Cervical cord area is associated with infratentorial grey and white matter volume predominantly in relapsing-remitting multiple sclerosis: A study using semi-automated cord volumetry and voxel-based morphometry.Mult Scler Relat Disord 2015; 4(3):264-72MS
BACKGROUND AND PURPOSE
Atrophy of the brain and the upper cervical cord, which both have major impact on the severity of clinical symptoms in multiple sclerosis (MS), may be interrelated by neuraxonal degeneration. Aiming to identify possible spatially remote effects of neuraxonal brain damage on spinal cord atrophy, we studied regional and global brain volumes and the upper cervical cord area (UCCA) in a large group of MS patients and a healthy control group.
In a group of 132 MS patients (71 relapsing-remitting MS; 61 secondary progressive MS; median [range] of EDSS: 5 [0-7], respectively 6 [2-8.5] and mean±standard deviation of age/disease duration: 37±11 years/6.7±6.3 years; respectively: 49±8 years/14.5±8.0 years) and 45 healthy subjects UCCA, regional and global brain volumes, and brain lesion load were assessed. Associations between MRI results and clinical parameters in the entire cohort and differentiated according to MS-subtype were investigated using t-tests, partial correlation analyses, voxel-based morphometry and statistical parametric mapping.

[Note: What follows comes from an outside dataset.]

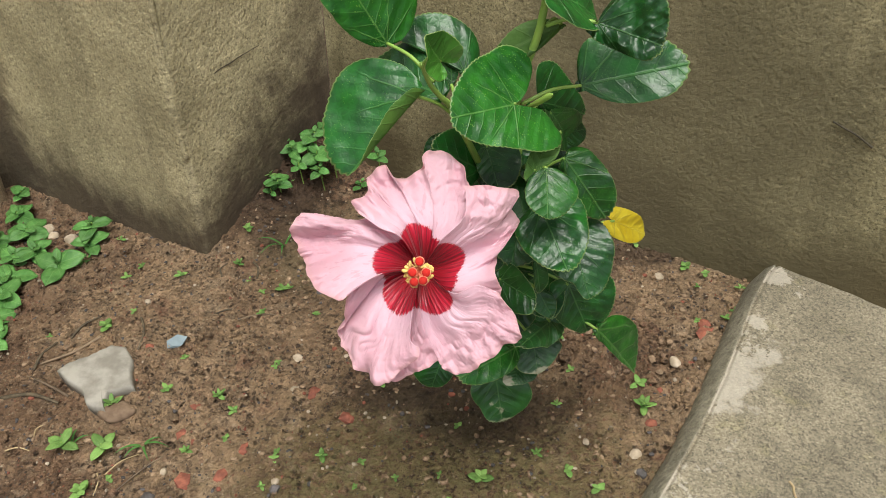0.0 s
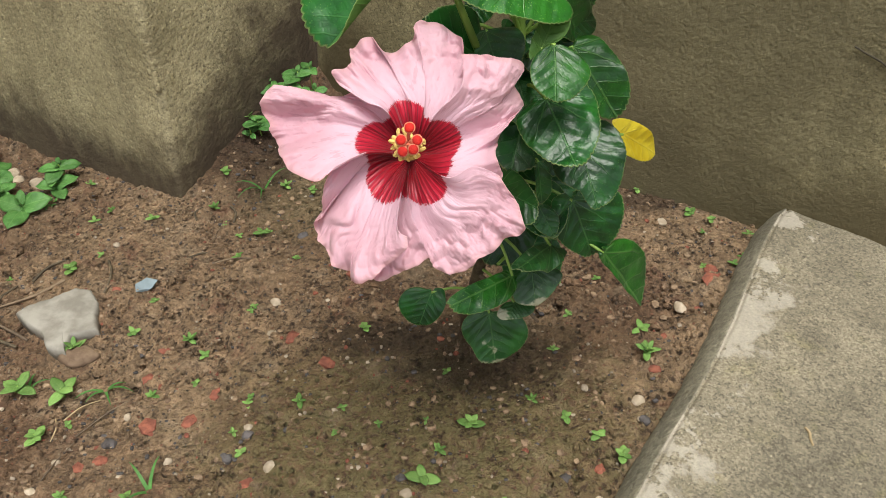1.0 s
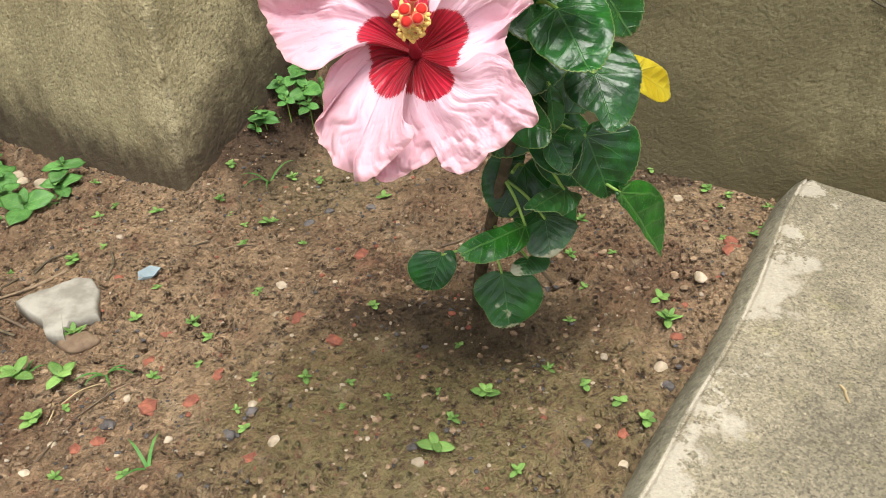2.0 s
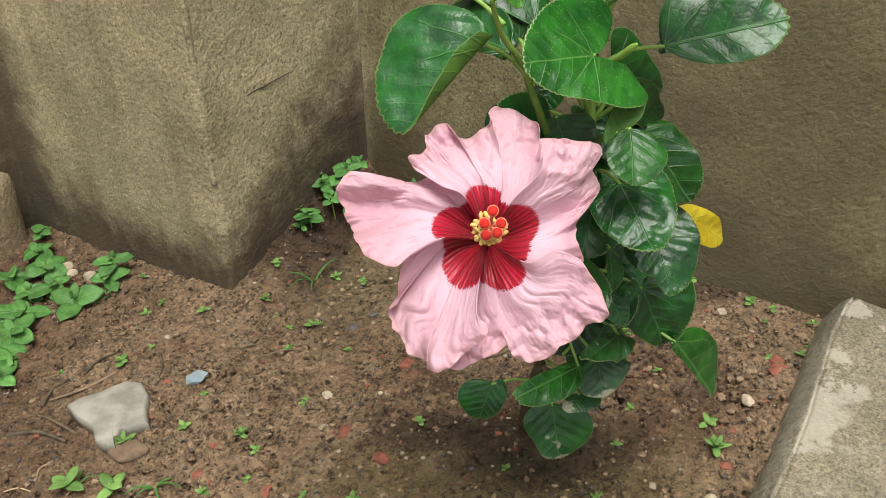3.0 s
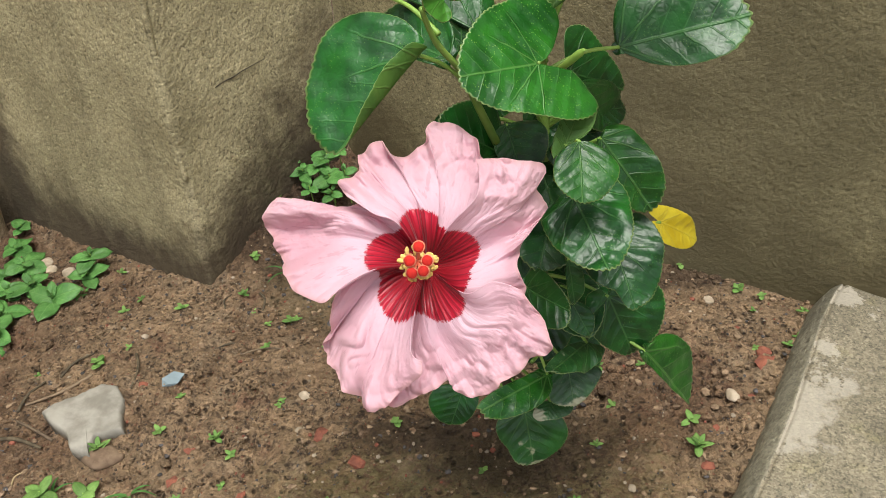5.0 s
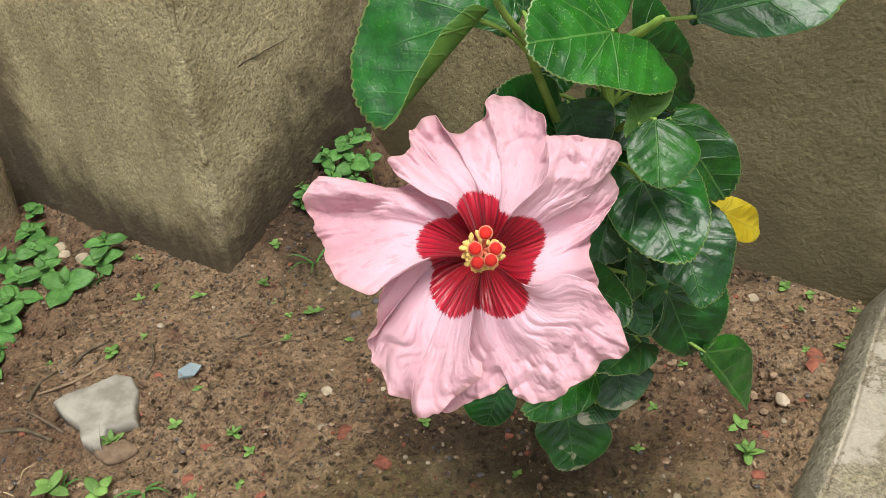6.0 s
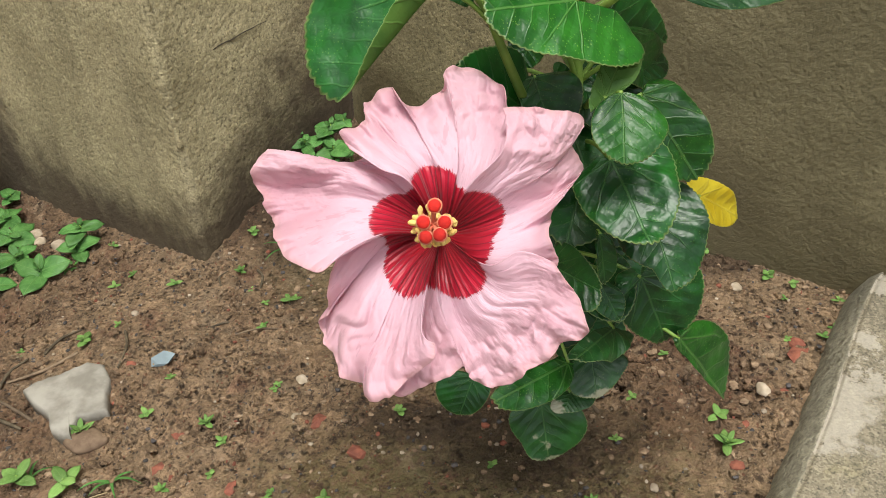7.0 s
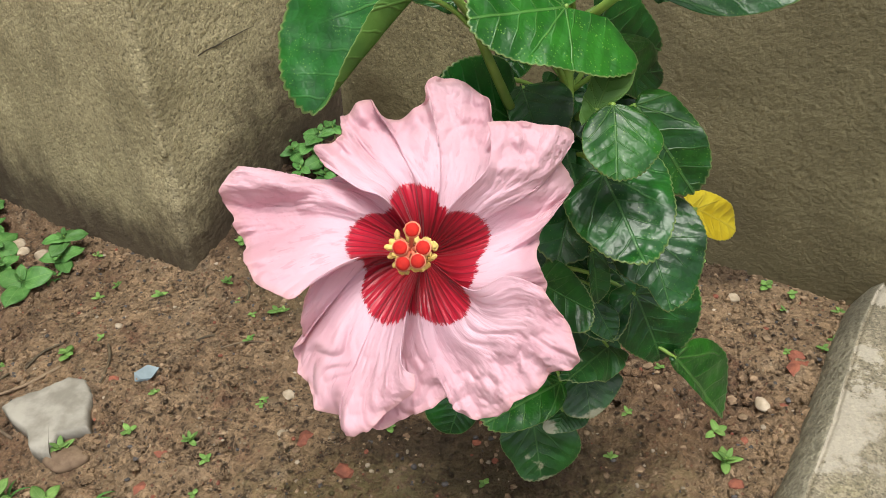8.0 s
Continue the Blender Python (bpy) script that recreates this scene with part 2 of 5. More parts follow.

Exclusively in RRMS, a significant positive correlation of UCCA with cerebellar cortical grey matter (GM) in the vermis and with regional white matter volume in the entire brainstem, corresponding to the corticospinal tracts, was detected. Although SPMS patients were considerably more affected by disability and decrease of UCCA (RRMS:75.2±10.4 mm(2); SPMS: 66.0±11.8 mm(2),controls: 84.5±8.7mm(2)), brain grey matter (RRMS:585.8±53.6 ml; SPMS: 528.2±61.5 ml, controls: 608.7±48.1 ml) and total brain volume (RRMS:1162.9±41.8 ml; SPMS: 1117.9±51.2 ml, controls: 1194.1±19.5 ml) than RRMS patients, significant positive associations in this group were found only between UCCA and a cluster of white matter in the medulla, but not in grey matter.

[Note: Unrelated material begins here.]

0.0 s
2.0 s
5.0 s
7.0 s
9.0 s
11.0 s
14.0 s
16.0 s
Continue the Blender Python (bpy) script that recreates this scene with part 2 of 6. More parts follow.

Cervical cord and brain atrophy were present in both, RRMS and even more severe in SPMS. Still, spatial associations between cervical cord area and remote cerebellar and brainstem volume, possibly driven by neuraxonal degeneration, were detected mostly in RRMS patients with predominantly short disease durations. Future longitudinal studies may elucidate the interplay between affection of spinal cord and infratentorial structures in MS, and contribute to the understanding of the conversion processes from relapsing-remitting to secondary progressive MS.